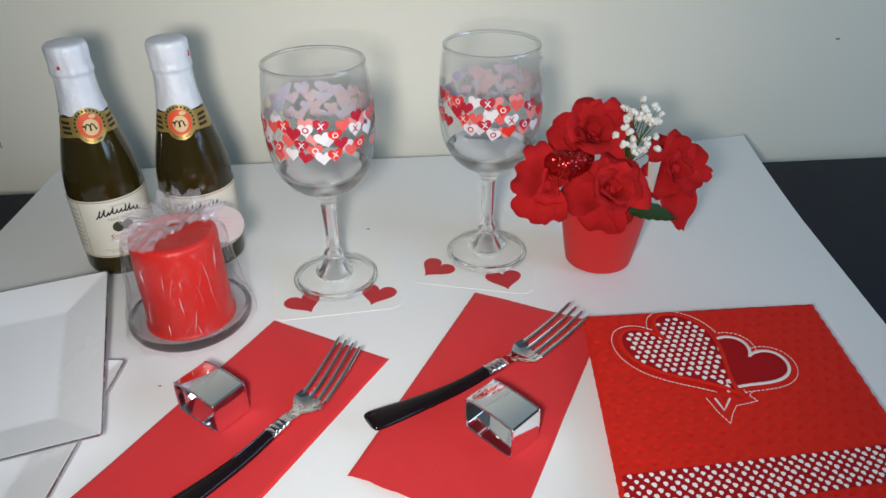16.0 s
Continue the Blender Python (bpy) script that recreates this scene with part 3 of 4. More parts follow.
def bottle(m, neck_turn, body_turn, label, seed, tab=-38):
    root = thing("cider_bottle", m, label, "bottle", "cider bottles")
    part("glass_body", revolve([(0, 0.0015), (0.018, 0.0012), *BODY], 72), BOTTLE, root, "dark olive green glass")

    def crumple(a, r, z):
        k = 1 + 0.032 * noise.noise(Vector((4 * math.sin(a), 4 * math.cos(a), z * 90 + seed))) + 0.018 * math.sin(a * 9 + z * 60 + seed) * max(0, min(1, (z - 0.13) / 0.02))
        dip = 0.0016 * noise.noise(Vector((3 * math.sin(a), 3 * math.cos(a), seed))) if z < 0.1275 else 0
        return r * k * math.sin(a), -r * k * math.cos(a), z + dip
    foil = part("foil_capsule", revolve([*FOILED, (0, 0.1748)], 72, crumple), FOIL, root, "crinkled white foil over cap and neck")
    ta = radians(neck_turn + tab)
    part("tear_tab", box(0.0146 * math.sin(ta) - 0.0009, -0.0155 * math.cos(ta), 0.1590 + 0.003 * (tab > 0), 0.0146 * math.sin(ta) + 0.0009, -0.0139 * math.cos(ta), 0.1612 + 0.005 * (tab > 0), 0.0002), PRINT["dark"], foil, "small red tab")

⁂

# AIM OF THE EXERCISE
The material above holds pictures; copy everything else in it exactly.

# ANSWER TO THE EXERCISE
16.0 s
Continue the Blender Python (bpy) script that recreates this scene with part 3 of 4. More parts follow.
def bottle(m, neck_turn, body_turn, label, seed, tab=-38):
    root = thing("cider_bottle", m, label, "bottle", "cider bottles")
    part("glass_body", revolve([(0, 0.0015), (0.018, 0.0012), *BODY], 72), BOTTLE, root, "dark olive green glass")

    def crumple(a, r, z):
        k = 1 + 0.032 * noise.noise(Vector((4 * math.sin(a), 4 * math.cos(a), z * 90 + seed))) + 0.018 * math.sin(a * 9 + z * 60 + seed) * max(0, min(1, (z - 0.13) / 0.02))
        dip = 0.0016 * noise.noise(Vector((3 * math.sin(a), 3 * math.cos(a), seed))) if z < 0.1275 else 0
        return r * k * math.sin(a), -r * k * math.cos(a), z + dip
    foil = part("foil_capsule", revolve([*FOILED, (0, 0.1748)], 72, crumple), FOIL, root, "crinkled white foil over cap and neck")
    ta = radians(neck_turn + tab)
    part("tear_tab", box(0.0146 * math.sin(ta) - 0.0009, -0.0155 * math.cos(ta), 0.1590 + 0.003 * (tab > 0), 0.0146 * math.sin(ta) + 0.0009, -0.0139 * math.cos(ta), 0.1612 + 0.005 * (tab > 0), 0.0002), PRINT["dark"], foil, "small red tab")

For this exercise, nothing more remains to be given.